RELATIVES NEED BODIES
In Thailand, Prime Minister Goran Persson of Sweden -- which lost hundreds of people -- visited a Buddhist temple turned mortuary with his Norwegian and Finnish counterparts, Kjell Magne Bondevik and Matti Vanhanen.
The temple houses hundreds of corpses from nearby Khao Lak resort which forensics experts are trying to identify, a crucial step for families left without a body to grieve over.
Thailand saw more than 5,300 people killed in the tsunami, half of them foreign tourists, and tens of thousands of bodies around the region may never be recovered.
"I'm impressed and I'm also extremely humbled because they're doing a very difficult job here under difficult circumstances," Persson said.
In an effort to help devastated villages, a Bangkok tour operator announced plans to run three-day, 2,500-baht ($64) "tsunami tours," allowing tourists both to bring money to the economy and attend Buddhist ceremonies for the dead.
For many across the region, however, it will take more than tourists and their money to heal the wounds.
In the Indian town of Seruthur, Lakshmi Kolandavelu refuses to believe her husband when he says their two-year-old son, torn from her arms by the waves and missing, is dead and probably buried in a mass grave with three of his four siblings.
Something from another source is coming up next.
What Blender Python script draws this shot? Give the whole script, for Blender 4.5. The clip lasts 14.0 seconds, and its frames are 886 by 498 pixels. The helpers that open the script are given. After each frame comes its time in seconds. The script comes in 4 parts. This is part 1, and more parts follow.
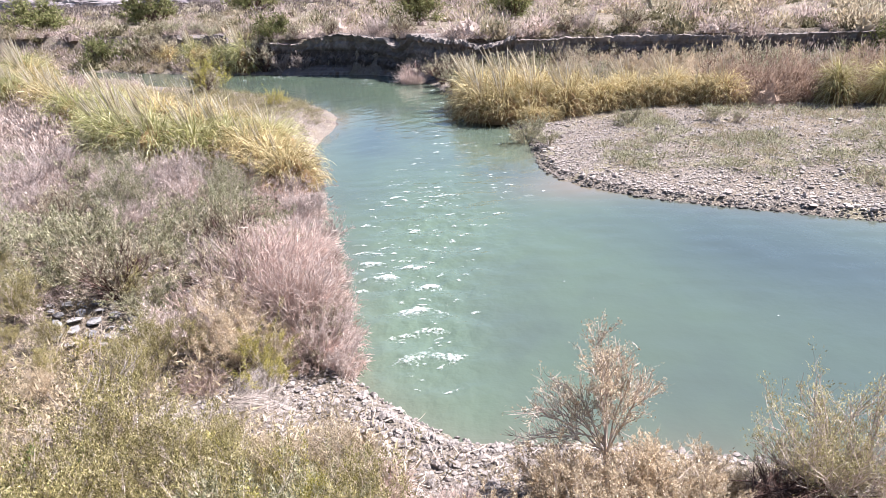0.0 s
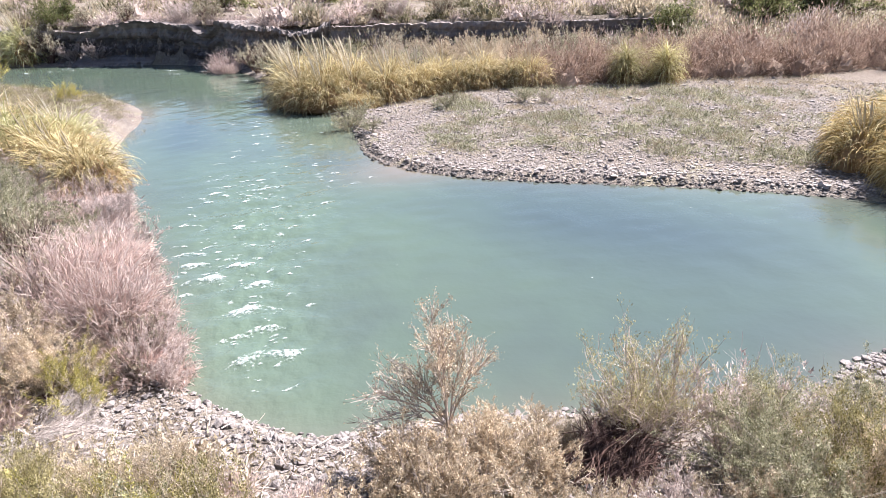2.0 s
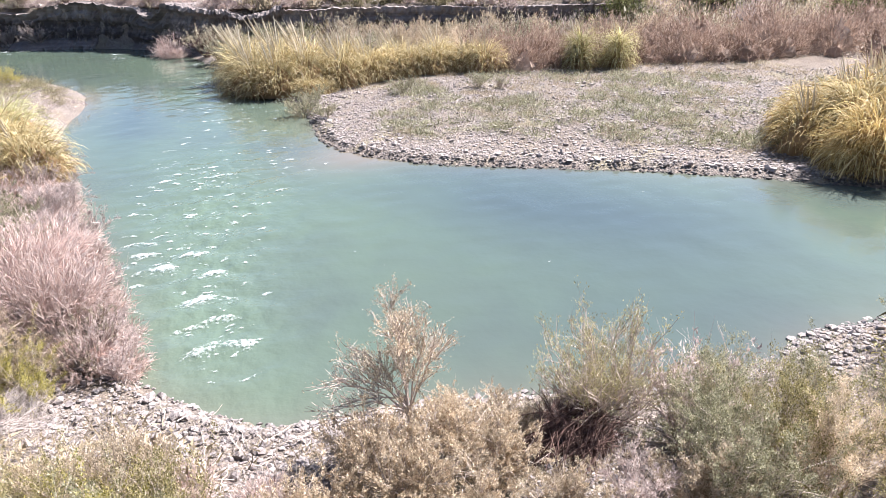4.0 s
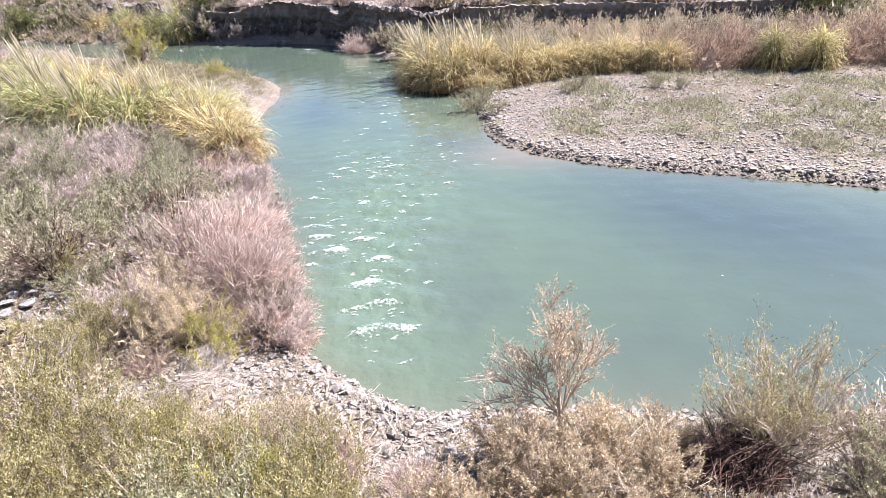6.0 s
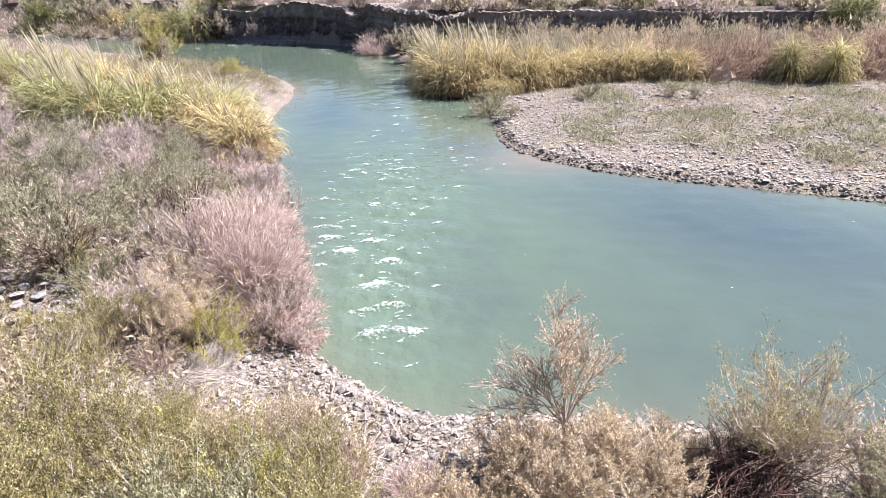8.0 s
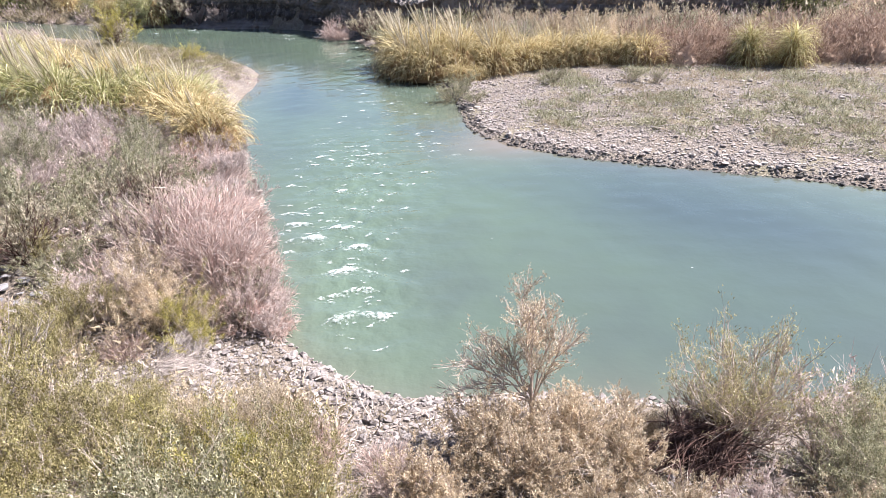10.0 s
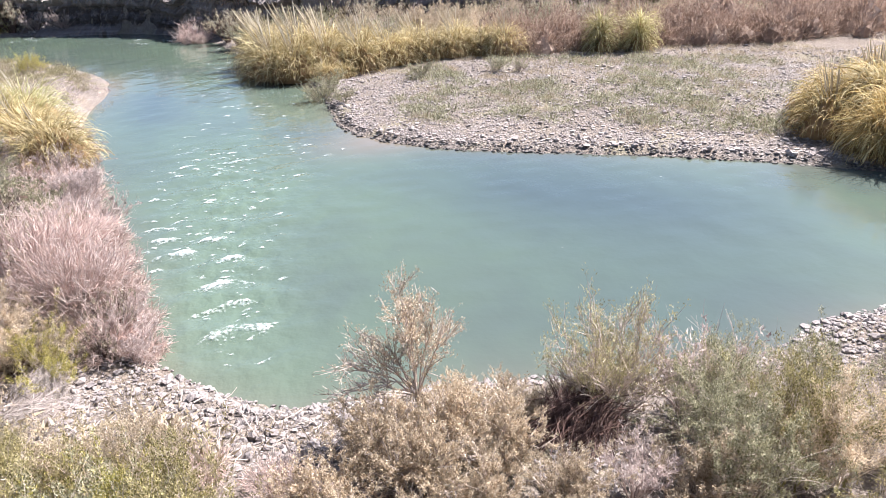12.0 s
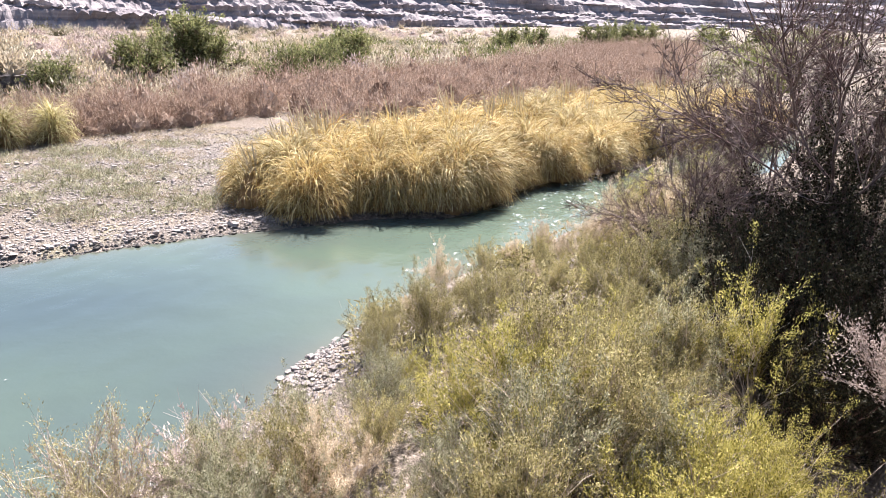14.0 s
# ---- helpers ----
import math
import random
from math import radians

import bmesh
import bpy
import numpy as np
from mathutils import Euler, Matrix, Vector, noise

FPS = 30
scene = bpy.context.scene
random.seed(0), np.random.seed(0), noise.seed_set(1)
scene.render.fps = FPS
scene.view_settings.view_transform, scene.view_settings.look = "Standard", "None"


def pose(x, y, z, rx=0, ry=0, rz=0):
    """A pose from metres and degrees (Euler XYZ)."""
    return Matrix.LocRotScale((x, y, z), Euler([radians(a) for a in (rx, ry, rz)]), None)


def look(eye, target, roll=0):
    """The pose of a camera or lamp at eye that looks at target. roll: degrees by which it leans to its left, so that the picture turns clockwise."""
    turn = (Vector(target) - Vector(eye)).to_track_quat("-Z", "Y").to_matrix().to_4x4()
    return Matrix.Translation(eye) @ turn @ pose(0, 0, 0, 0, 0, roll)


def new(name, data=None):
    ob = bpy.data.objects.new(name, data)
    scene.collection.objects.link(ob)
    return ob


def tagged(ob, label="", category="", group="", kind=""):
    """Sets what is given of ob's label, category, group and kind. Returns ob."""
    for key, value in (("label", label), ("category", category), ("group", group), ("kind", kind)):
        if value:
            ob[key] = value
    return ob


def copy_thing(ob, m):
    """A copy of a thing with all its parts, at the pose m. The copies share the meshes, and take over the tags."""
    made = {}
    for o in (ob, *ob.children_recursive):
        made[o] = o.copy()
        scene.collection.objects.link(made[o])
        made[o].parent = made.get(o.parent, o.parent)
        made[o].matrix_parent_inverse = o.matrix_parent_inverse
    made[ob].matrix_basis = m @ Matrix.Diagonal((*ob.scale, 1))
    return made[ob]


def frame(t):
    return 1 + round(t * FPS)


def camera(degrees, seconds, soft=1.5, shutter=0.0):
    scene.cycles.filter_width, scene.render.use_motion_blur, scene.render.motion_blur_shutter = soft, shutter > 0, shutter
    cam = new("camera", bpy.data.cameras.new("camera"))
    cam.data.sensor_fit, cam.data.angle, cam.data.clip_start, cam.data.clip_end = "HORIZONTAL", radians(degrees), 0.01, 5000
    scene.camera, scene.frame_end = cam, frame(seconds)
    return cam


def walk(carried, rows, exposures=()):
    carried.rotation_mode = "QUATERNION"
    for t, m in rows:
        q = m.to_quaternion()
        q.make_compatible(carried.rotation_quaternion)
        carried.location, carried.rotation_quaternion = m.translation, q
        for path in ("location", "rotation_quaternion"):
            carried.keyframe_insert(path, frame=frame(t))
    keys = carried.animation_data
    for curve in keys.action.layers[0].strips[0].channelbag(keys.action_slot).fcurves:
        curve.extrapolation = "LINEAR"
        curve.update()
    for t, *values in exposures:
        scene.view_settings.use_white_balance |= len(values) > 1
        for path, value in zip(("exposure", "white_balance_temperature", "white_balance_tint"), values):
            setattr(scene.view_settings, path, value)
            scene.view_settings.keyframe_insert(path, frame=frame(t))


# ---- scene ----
# ---------------- camera ----------------
cam = camera(67.94, 14.0, soft=0.5)
ROWS = [
    (0.0, 0.000, 0.000, 6.000, 68.40, 2.80, -1.11), (0.5, 0.000, -0.005, 5.986, 68.50, 2.50, 0.01), (1.0, 0.020, -0.003, 5.991, 68.85, 2.58, -1.51),
    (1.5, 0.059, 0.016, 5.962, 68.92, 2.03, -9.53), (2.0, 0.073, 0.030, 5.936, 66.82, 1.78, -16.22), (2.5, 0.058, 0.036, 5.930, 65.89, 1.62, -16.15),
    (3.0, 0.078, 0.029, 5.929, 65.52, 1.04, -18.69), (3.2, 0.093, 0.023, 5.931, 65.55, 1.04, -20.24), (5.3, 0.029, 0.102, 5.874, 65.54, 1.88, -14.67),
    (5.5, 0.033, 0.100, 5.877, 65.57, 2.23, -11.94), (6.0, -0.001, 0.100, 5.894, 65.79, 2.48, -5.62), (6.5, 0.016, 0.111, 5.886, 64.80, 1.17, -2.52),
    (7.0, 0.010, 0.111, 5.886, 65.55, 1.79, -1.07), (7.5, -0.007, 0.098, 5.909, 66.43, 1.03, -4.42), (7.7, -0.009, 0.106, 5.911, 66.28, 1.34, -4.28),
    (9.8, 0.020, -0.025, 5.993, 65.61, 1.28, -6.11), (10.0, 0.002, -0.035, 5.958, 64.81, 1.06, -7.12), (10.5, 0.048, -0.037, 5.963, 61.38, 0.73, -9.24),
    (11.0, 0.087, 0.031, 6.072, 63.00, 2.53, -10.09), (11.5, 0.100, -0.035, 5.970, 63.40, 1.97, -11.50), (12.0, 0.206, -0.062, 5.982, 64.17, 1.75, -18.17),
    (12.5, 0.430, -0.152, 5.989, 65.12, 0.02, -32.73), (13.0, 0.523, -0.147, 5.995, 68.25, -1.08, -50.54), (13.5, 0.541, -0.094, 5.955, 70.64, -1.12, -60.77),
    (14.0, 0.572, -0.163, 5.983, 70.90, -1.14, -63.74)]
walk(cam, [(t, pose(*place)) for t, *place in ROWS], [(0.0, 1.90, 6050, 14), (1.5, 1.95, 6050, 14), (2.6, 2.02, 6020, 14), (5.3, 2.05, 6020, 14), (7.5, 1.95, 6050, 14), (10.5, 1.92, 6050, 14), (12.0, 2.00, 6030, 14), (12.6, 2.02, 6060, 14), (13.4, 2.15, 6200, 14), (14.0, 2.17, 6220, 14)])

# ---------------- sky and sun ----------------
SUN_EAST, SUN_NORTH, SUN_UP = 0.81, 0.26, 1.00
flat = math.hypot(SUN_EAST, SUN_NORTH)
world = bpy.data.worlds.new("sky")
scene.world = world
world.use_nodes = True
sky = world.node_tree.nodes.new("ShaderNodeTexSky")
sky.sky_type = "NISHITA"
sky.sun_disc = False
sky.sun_elevation = math.atan2(SUN_UP, flat)
sky.sun_rotation = math.atan2(SUN_EAST, SUN_NORTH)
sky.dust_density = 1.0
background = world.node_tree.nodes["Background"]
background.inputs["Strength"].default_value = 0.05
world.node_tree.links.new(sky.outputs["Color"], background.inputs["Color"])
sun = new("sun", bpy.data.lights.new("sun", "SUN"))
sun.data.energy = 5.0
sun.data.angle = radians(0.53)
sun.data.color = (1.0, 0.95, 0.885)
sun.matrix_basis = look((0, 0, 60), (-SUN_EAST, -SUN_NORTH, 60 - SUN_UP))


# ---------------- materials ----------------
def nodes_of(name):
    m = bpy.data.materials.new(name)
    m.use_nodes = True
    t = m.node_tree
    return m, t, t.nodes["Principled BSDF"]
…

"We never found their bodies," she says, shaking her head.
"The sea goddess gave us five children and snatched back four," says her husband.
In India's Andaman and Nicobar islands, fishermen were back casting their nets, although now working from once-dry coastal roadways that the tsunami has left flooded.
"I need the extra food. The sea has brought the fish closer to man. it is God's will," said Mohammed Zia-ul-Haq.